Such antennas are several hundred dollars new. The A50-3S was used from a local club for $80. Yes, I'm cheap, but it has served me well. Since then, I've been looking for a reasonable, used antenna. I'm even willing to do some minor repairs.
As I was leaving the Dalton, GA hamfest at the end of February, I stopped by a tailgate area where a guy had a trailer load of stuff. I could see a Cushcraft tribander, a Hy-Gain tribander, house brackets, guy brackets, feed lines, a gin pole and other stuff. I wondered if he might have something for 6m. So I asked.
The owner wasn't present, so his kid called him on a digital walkie-talkie. He said he had a 5-element Cushcraft 6m beam. By the time he made it back to the trailer, we pulled it out, and he changed his tune, he said it was a 6-element Hy-Gain beam. You could see the gamma feed on the driven element.
Sounded great to me. I negotiated him down to 63% of his asking price, and walked away with the antenna bundle for $125. Sweet.
Getting home, before I took the antenna off the truck, I went looking for Hy-Gain six-element 6m antennas. I found manuals for models 66B and VB-66DX. They are very similar. The VB-66DX appears to be a hardware-update of the 66B design. These antennas are also fed with a beta-match, not a gamma-match. What I bought is not a Hy-Gain antenna.
Taking the antenna off the truck, cutting it apart and laying the pieces out on the deck.What I found was surprising:
REF - 3/4" Al - 9' 9" - 117"The components I purchased - DE - 3/4" Al - 9' 2" - 110" (Gamma match)
- D1 - 3/4" Al - 8' 9" - 105"
- D2 - 3/4" Al - 8' 8" - 104"
- D3 - 3/4" Al - 8' 7" - 103"
- Misc - 1/2" Al - 50" - Swaged to 5/8" last 6" (2) - Hy-Gain bracket adds 1 1/2" - 101 1/2" total
- Boom - 1 1/4" Al totalling 24 feet in three sections with 1" thicker wall inner tubing
First five elements mount with a single 1 3/4" U-bolt and saddle in the center. The Misc segments could mount in a single Hy-Gain bracket, giving a total element length of 101 1/2" -- which might be a forth director.
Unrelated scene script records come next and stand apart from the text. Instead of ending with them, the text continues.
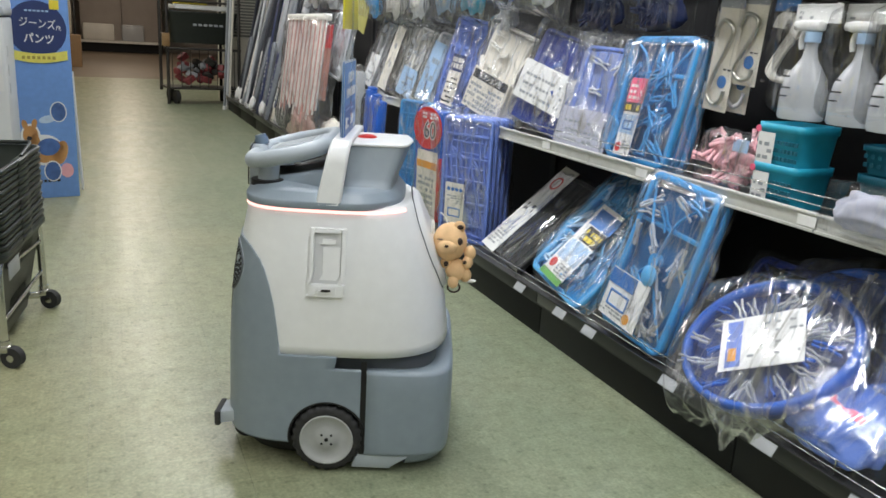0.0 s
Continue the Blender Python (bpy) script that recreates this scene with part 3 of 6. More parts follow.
def handle_signs(t):
    """Two notice boards carried on the robot's handle."""
    sm = lambda x, y, z: frame_from((x, y, z), (0, -1, 0), (0, 0, 1))
    blue = part("blue_sign", B(-0.113, 0.113, -0.080, 0.080, -0.0015, 0.0015, 0.001, sm(0.004, 0, 0.750)), SIGN_BACK, t, "blue sign board with white lettering")
    for fm in (sm(0.0015, 0, 0.750), frame_from((0.0065, 0, 0.750), (0, 1, 0), (0, 0, 1))):
        part("white_border", B(-0.113, 0.113, -0.080, 0.080, -0.0006, -0.0002, 0, fm), PAPER, blue, smooth=False)
        part("printed_field", B(-0.109, 0.109, -0.076, 0.076, 0, 0.001, 0, fm), SIGN_BLUE, blue)
        part("printed_field", B(-0.109, 0.109, -0.076, -0.010, 0.0012, 0.002, 0, fm), SIGN_MID, blue)
        up = fm @ pose(0, 0, 0.0024)
        write("走るだけで", 0.0245, up @ pose(-0.002, 0.045, 0), PAPER, blue, bold=0.0006)
        write("空気中の菌を除去！", 0.0205, up @ pose(0.004, 0.014, 0), PAPER, blue, bold=0.0006)
        write("清掃中", 0.022, up @ pose(0.028, -0.045, 0), PAPER, blue, bold=0.0004)
        bars([(-0.100, -0.094, -0.055, -0.033), (-0.088, -0.082, -0.055, -0.033), (-0.076, -0.070, -0.055, -0.033), (-0.062, -0.040, -0.055, -0.050), (-0.062, -0.040, -0.040, -0.036)], up, PAPER, blue, "emblem")
        tagged(bars([(-0.100, -0.020, -0.018, -0.015), (0.0, 0.05, -0.022, -0.018), (0.062, 0.098, -0.058, -0.030)], up, SIGN_PALE, blue, "print"), kind="stuff")
        part("printed_robot", B(0.064, 0.098, -0.066, -0.038, 0.001, 0.0026, 0.0, fm), SIGN_GREY, blue)
    yel = part("yellow_sign", B(-0.1395, 0.1395, -0.039, 0.039, -0.0015, 0.0015, 0.0005, sm(0.004, 0.006, 0.931)), SIGN_YELLOW, t, "yellow sign board with dark lettering")
    ym = sm(0.0022, 0.006, 0.931)
    write("お掃除ロボットです！", 0.030, ym @ pose(0, 0.017, 0), SIGN_BROWN, yel, squeeze=0.90, bold=0.0005)
    write("御迷惑をお掛けしています。", 0.0228, ym @ pose(0, -0.017, 0), INK, yel, squeeze=0.93, bold=0.0004)
    part("clear_stem", B(-0.011, 0.011, -0.14, 0.165, -0.001, 0.001, 0, sm(0.009, 0, 0.79)), ACRYLIC, t, "clear plastic sign stem")
    part("stem_clip", B(-0.014, 0.014, 0.075, 0.100, -0.007, 0.007, 0.002, sm(0.004, 0, 0.75)), ACRYLIC, t)


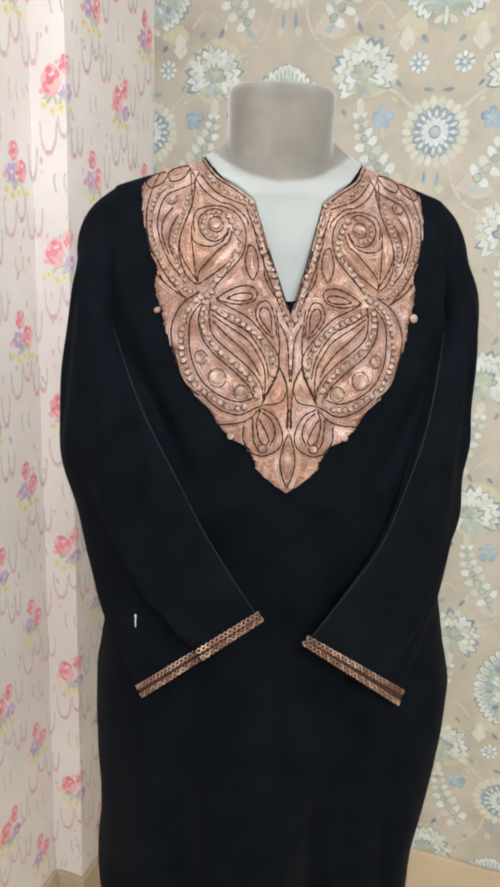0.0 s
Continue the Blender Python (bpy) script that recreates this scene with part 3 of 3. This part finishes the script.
# a white pin left in one sleeve
pts = CUFFS[0][0].reshape(-1, 3)
near = pts[np.argmin(np.hypot(pts[:, 0] + 0.182, pts[:, 2] - 1.187) - pts[:, 1] * 0.5)]
pin = np.array([(near[0], near[1] + 0.004, near[2] + 0.006 - 0.016 * k / 9) for k in range(10)])
tubes("tag_pin", [(at(pin[:, 0], pin[:, 1], pin[:, 2]), np.where(np.arange(10) < 2, 0.0015, 0.0006))], WHITE, tunic, 6, "small white tag pin")


# ---- wallpaper prints ----
def ink(name, colors, rough=0.65):
    """Printed colour, blotted within a piece and different from piece to piece."""
    m, nt, p = material(name)
    geo = nt.nodes.new("ShaderNodeNewGeometry")
    mix = nt.nodes.new("ShaderNodeMath")
    mix.operation = "MULTIPLY_ADD"
    mix.inputs[1].default_value = 0.3
    nt.links.new(geo.outputs["Random Per Island"], mix.inputs[0])
    nt.links.new(noise_of(nt, 55, 6), mix.inputs[2])
    n = len(colors)
    nt.links.new(ramp(nt, mix.outputs[0], [(0.4 + 0.5 * k / max(1, n - 1), c) for k, c in enumerate(colors)]), p.inputs["Base Color"])
    p.inputs["Roughness"].default_value = rough
    return m


class Print:
    """Flat printed shapes gathered into one thin sheet on a wall."""

    def __init__(self):
        self.v, self.f, self.m, self.rng = [], [], [], random.Random(11)

    def poly(self, pts, layer, mat):
        n = len(self.v)
        layer += 0.85 * ((len(self.f) * 7) % 23) / 23
        self.v += [(x, y, layer) for x, y in pts]
        self.f.append(tuple(range(n, n + len(pts))))
        self.m.append(mat)

    def petal(self, x, y, ang, length, width, layer, mat, tip=0.6):
        """A petal from (x, y) towards ang (degrees), widest past its middle."""
        ca, sa = math.cos(radians(ang)), math.sin(radians(ang))
        jl, jw = length * self.rng.uniform(0.9, 1.08), width * self.rng.uniform(0.88, 1.12)
        half = [(0.0, 0.15), (0.25, 0.36), (tip, 0.5), (0.85, 0.34)]
        outl = half + [(1.0, 0.0)] + [(a, -b) for a, b in reversed(half)]
        self.poly([(x + ca * a * jl - sa * b * jw, y + sa * a * jl + ca * b * jw) for a, b in outl], layer, mat)

    def disc(self, x, y, rx, ry, layer, mat, n=18, wave=0.06):
        k = self.rng.uniform(0, 6)
        self.poly([(x + rx * (1 + wave * math.sin(3 * w + k)) * math.cos(w), y + ry * (1 + wave * math.sin(2 * w + k)) * math.sin(w)) for w in np.linspace(0, 2 * np.pi, n, endpoint=False)], layer, mat)

    def whorl(self, x, y, r0, length, width, count, layer, mat, turn=0.0):
        for k in range(count):
            a = turn + 360 * k / count
            self.petal(x + r0 * math.cos(radians(a)), y + r0 * math.sin(radians(a)), a, length, width, layer, mat)

    def line(self, pts, width, layer, mat):
        c, t = glide([(x * 1000, y * 1000) for x, y in pts], 0.006)
        a, b = aside(c, width / 2), aside(c, -width / 2)
        for k in range(len(c) - 1):
            self.poly([a[k], a[k + 1], b[k + 1], b[k]], layer, mat)

    def sheet(self, name, mats, place, parent, label, fit_x=None):
        """Lays the shapes out: place(x, y, layer) gives the point in the room."""
        me = bpy.data.meshes.new(name)
        me.from_pydata([place(*v) for v in self.v], [], self.f)
        for m in mats:
            me.materials.append(m)
        me.polygons.foreach_set("material_index", self.m)
        me.update()
        ob = new(name, me)
        ob.parent = parent
        return tagged(ob, label, kind="stuff")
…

Gamma match is a total of 16" 1/2", most of which is a 1/4" Aluminum rod. The shorting bar is at 14 1/2". The first 1 1/2" is a 1/2" Al tube flattened at one end for a screw. The open end hid a disc ceramic capacitor that sadly I broke in transit. Looks like a 3-6 kV capacitor, value unknown.
The boom is a piece of work. There are three 1" Al pipe sections: 75 3/4", 144", 68". The 68" section has a 156" piece of 3/4"Al pipe with a ticker wall as reinforcement. It is mounted asymmetrically, so more of the end extends into the 144" piece than the 75 3/4" piece. There is no boom to mast bracket.
I'll note that the boom is aluminum pipe. Not tubing. It's designed to carry liquids, not be structural.
Clearly, this is not the parts to a Hy-Gain nor a Cushcraft 6m beam. First off, no commercial 6m beam ships with single-tubing size elements. They all use a taper schedule. There are two good reasons for this. 1) It makes the antenna adjustable. 2) they can ship sections shorter than 7 feet, which allows the package to go UPS,
These parts are a collection different ideas. The U-bolt mounting is Cushcraft-style, but the boom size is too small for a Cushcraft. The boom is 24 feet long, but it is clearly not a Hy-Gain. The boom is way too small, since Hy-Gain used a 2" boom. Plus, it apparently had a truss (now broken), probably because the for the 24 foot length.
What I appear to have is a collection of parts used to cobble together a poor imitation of something like the Hy-Gain 66B / VB-66DX. Not at all what the guy at the hamfest told me.
There's plenty here to put together a solid five element beam on a 12 to 18 foot boom. The elements are already cut. The hard question is how far should they be spaced? Once I know what the right spacing is, I would then know how much boom I need.
The broken gamma match is annoying, but fixable. Once I know where to place the elements....
This project is going to take some work.